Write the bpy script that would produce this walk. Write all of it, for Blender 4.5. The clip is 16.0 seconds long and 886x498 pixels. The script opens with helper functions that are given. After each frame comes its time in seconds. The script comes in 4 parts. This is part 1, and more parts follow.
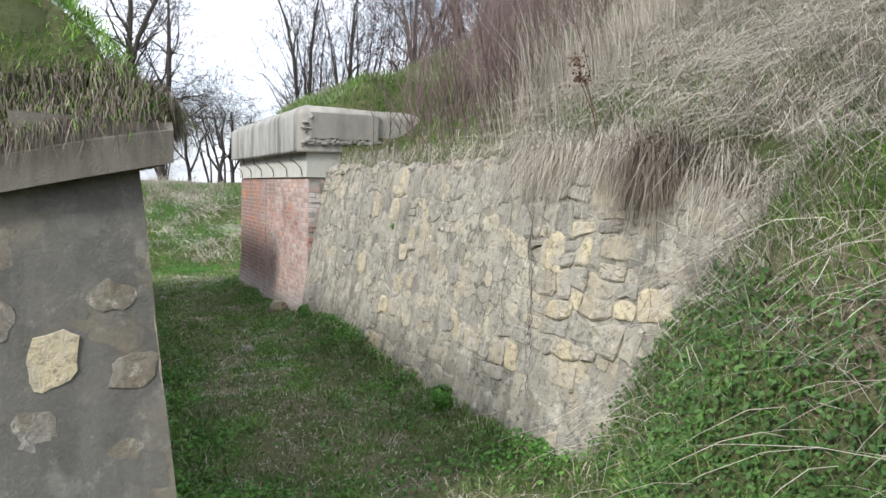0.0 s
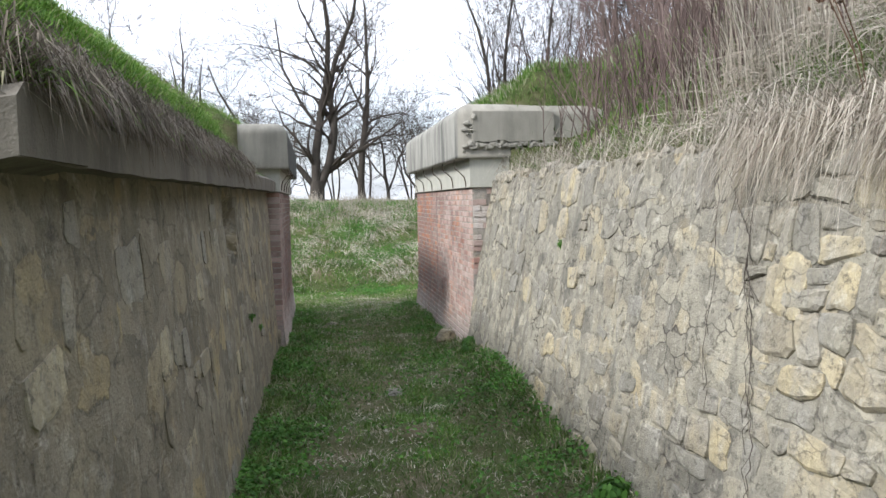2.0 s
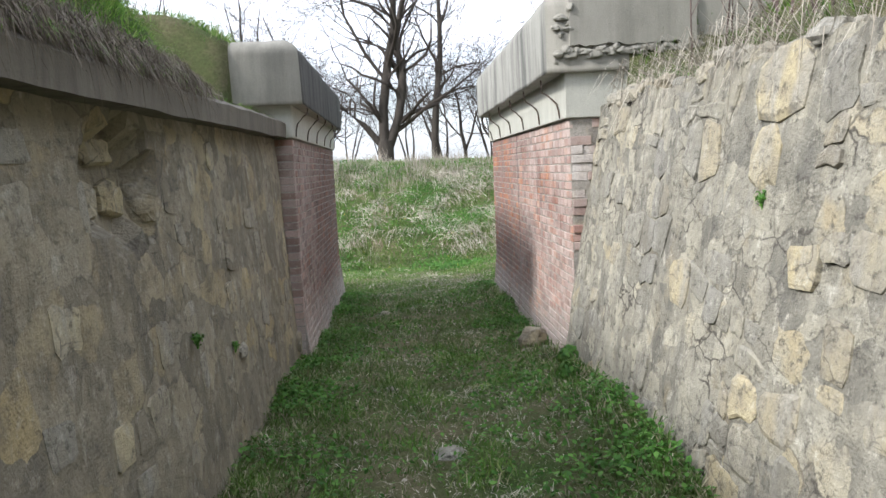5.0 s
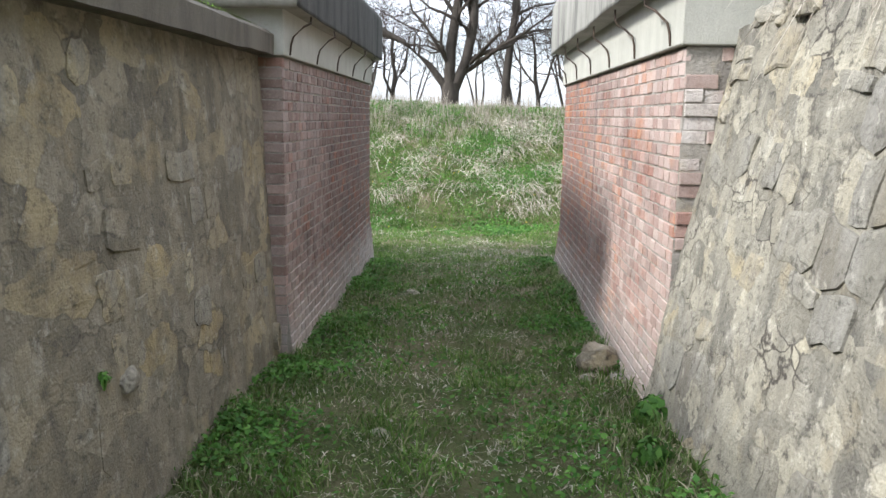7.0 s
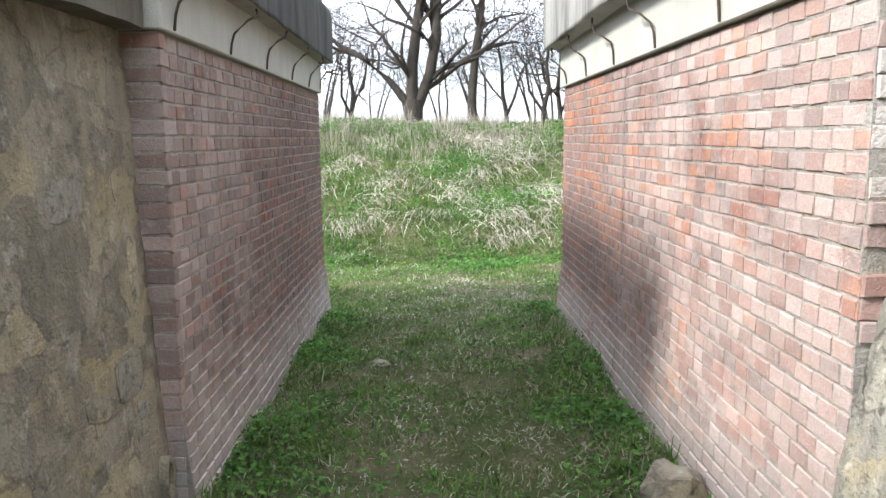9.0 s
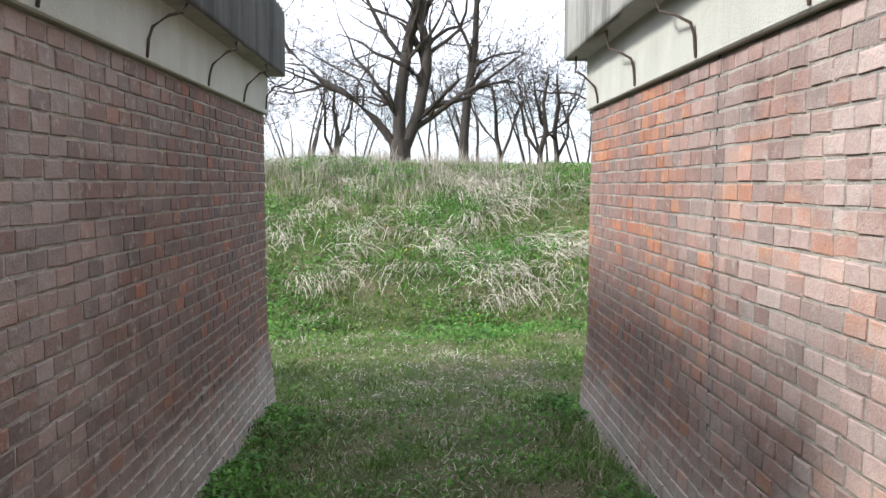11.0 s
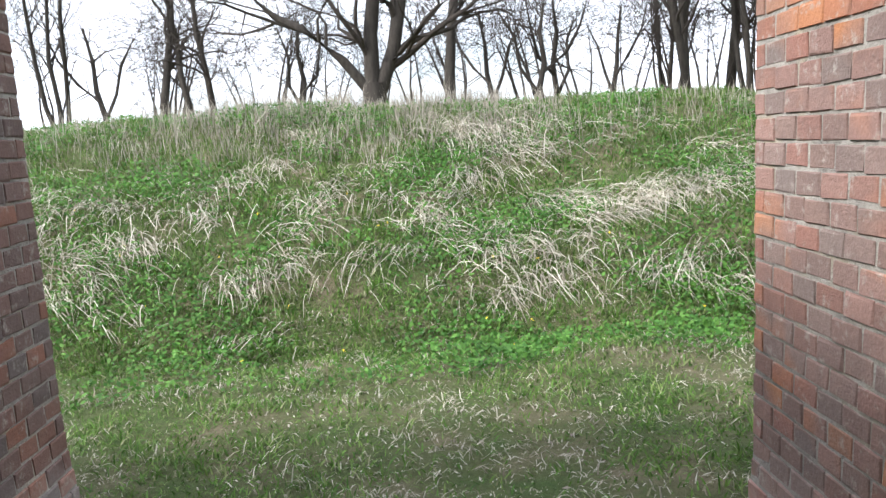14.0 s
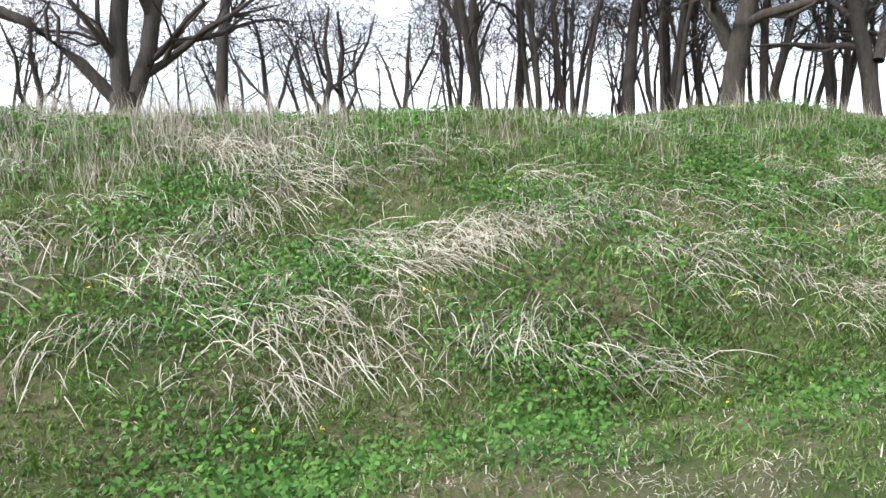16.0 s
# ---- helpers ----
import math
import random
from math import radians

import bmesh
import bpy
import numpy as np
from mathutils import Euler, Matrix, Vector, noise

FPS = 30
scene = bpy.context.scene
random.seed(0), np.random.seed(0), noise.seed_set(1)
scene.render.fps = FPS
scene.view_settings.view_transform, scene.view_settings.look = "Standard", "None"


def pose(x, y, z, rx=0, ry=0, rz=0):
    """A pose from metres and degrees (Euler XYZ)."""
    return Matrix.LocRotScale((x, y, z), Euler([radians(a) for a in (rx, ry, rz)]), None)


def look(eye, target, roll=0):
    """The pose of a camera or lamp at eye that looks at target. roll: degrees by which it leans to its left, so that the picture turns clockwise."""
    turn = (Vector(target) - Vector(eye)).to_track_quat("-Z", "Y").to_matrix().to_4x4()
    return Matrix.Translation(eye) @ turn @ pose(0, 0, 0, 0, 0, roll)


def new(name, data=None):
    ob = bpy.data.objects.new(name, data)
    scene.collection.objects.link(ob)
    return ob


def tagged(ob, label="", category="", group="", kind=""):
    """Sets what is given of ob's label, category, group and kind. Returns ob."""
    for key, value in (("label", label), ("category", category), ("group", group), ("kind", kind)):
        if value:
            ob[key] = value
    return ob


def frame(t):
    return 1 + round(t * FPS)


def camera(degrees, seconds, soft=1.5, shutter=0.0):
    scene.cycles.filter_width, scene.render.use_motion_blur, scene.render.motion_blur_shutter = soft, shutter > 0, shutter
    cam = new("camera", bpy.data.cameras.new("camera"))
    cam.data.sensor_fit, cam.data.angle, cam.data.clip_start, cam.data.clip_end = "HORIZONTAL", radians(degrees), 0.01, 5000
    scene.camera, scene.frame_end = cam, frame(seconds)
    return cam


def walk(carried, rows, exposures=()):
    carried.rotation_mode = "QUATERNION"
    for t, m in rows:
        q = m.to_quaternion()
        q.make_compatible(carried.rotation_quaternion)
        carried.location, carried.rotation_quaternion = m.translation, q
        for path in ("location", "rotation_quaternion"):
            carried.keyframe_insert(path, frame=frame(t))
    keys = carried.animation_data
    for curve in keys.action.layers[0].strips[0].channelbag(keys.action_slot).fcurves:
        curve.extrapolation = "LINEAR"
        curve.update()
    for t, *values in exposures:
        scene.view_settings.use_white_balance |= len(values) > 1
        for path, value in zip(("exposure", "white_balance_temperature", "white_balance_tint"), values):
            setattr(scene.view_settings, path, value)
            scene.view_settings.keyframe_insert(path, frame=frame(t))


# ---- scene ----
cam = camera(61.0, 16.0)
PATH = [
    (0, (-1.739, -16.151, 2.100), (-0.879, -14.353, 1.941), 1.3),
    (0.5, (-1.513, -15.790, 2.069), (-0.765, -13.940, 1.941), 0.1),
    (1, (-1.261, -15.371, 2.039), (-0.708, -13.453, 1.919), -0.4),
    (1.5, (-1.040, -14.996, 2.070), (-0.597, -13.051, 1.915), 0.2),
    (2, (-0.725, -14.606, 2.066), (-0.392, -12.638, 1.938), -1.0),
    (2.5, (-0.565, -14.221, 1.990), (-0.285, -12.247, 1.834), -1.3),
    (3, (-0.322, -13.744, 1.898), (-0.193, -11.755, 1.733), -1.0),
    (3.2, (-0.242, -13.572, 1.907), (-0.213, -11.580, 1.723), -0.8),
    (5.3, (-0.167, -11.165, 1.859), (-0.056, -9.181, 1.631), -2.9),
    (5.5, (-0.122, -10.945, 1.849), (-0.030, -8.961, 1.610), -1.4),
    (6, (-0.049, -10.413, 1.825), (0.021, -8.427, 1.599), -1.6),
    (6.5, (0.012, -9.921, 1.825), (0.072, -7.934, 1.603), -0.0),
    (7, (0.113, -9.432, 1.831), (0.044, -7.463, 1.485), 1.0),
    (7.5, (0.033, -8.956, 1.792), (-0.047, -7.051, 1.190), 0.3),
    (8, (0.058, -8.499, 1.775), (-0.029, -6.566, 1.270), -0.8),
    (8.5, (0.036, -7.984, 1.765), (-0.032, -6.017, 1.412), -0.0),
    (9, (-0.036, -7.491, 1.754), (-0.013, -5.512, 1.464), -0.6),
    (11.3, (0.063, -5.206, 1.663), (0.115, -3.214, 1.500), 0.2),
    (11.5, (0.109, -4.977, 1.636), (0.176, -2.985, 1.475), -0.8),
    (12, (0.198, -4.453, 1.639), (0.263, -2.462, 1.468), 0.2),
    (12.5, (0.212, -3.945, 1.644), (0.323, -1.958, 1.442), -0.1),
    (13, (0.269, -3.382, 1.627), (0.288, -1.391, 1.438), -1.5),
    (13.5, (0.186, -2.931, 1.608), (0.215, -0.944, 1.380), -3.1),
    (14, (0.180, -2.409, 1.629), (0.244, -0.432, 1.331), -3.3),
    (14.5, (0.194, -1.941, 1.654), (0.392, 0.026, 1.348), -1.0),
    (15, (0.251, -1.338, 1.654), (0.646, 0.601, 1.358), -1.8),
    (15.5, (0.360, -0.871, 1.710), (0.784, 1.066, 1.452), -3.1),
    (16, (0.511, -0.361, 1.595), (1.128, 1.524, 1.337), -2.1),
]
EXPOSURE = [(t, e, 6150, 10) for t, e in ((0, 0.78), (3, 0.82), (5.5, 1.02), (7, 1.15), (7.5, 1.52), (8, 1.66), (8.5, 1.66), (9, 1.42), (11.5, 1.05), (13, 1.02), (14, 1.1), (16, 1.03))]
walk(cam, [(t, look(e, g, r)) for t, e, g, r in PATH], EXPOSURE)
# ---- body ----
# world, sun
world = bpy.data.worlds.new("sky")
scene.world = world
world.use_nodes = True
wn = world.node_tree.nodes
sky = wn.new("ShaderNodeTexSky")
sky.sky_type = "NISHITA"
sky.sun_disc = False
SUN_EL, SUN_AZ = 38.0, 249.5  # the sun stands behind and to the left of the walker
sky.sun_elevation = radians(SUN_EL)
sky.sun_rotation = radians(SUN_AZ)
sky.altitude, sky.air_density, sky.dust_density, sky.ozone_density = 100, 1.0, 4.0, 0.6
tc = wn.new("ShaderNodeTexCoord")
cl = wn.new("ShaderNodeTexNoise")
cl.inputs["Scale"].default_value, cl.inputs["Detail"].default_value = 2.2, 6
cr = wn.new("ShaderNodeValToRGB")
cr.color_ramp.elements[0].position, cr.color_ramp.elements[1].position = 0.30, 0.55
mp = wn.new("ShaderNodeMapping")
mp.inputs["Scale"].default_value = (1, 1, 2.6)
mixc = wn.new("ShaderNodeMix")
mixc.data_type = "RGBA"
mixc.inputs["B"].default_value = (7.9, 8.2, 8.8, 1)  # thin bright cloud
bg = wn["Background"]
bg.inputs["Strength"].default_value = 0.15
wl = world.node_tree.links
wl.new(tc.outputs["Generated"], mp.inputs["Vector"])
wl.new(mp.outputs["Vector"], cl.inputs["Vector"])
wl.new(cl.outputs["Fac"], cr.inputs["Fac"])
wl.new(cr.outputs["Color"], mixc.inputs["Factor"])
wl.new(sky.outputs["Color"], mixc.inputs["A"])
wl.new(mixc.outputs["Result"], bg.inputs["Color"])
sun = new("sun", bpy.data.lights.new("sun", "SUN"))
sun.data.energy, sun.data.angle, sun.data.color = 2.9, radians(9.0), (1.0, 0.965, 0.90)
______
Proceeding from the line containing "import random" through the line containing "pose from metres", transcribe the lines above exactly, both end lines included.

## RESPONSE
import random
from math import radians

import bmesh
import bpy
import numpy as np
from mathutils import Euler, Matrix, Vector, noise

FPS = 30
scene = bpy.context.scene
random.seed(0), np.random.seed(0), noise.seed_set(1)
scene.render.fps = FPS
scene.view_settings.view_transform, scene.view_settings.look = "Standard", "None"


def pose(x, y, z, rx=0, ry=0, rz=0):
    """A pose from metres and degrees (Euler XYZ)."""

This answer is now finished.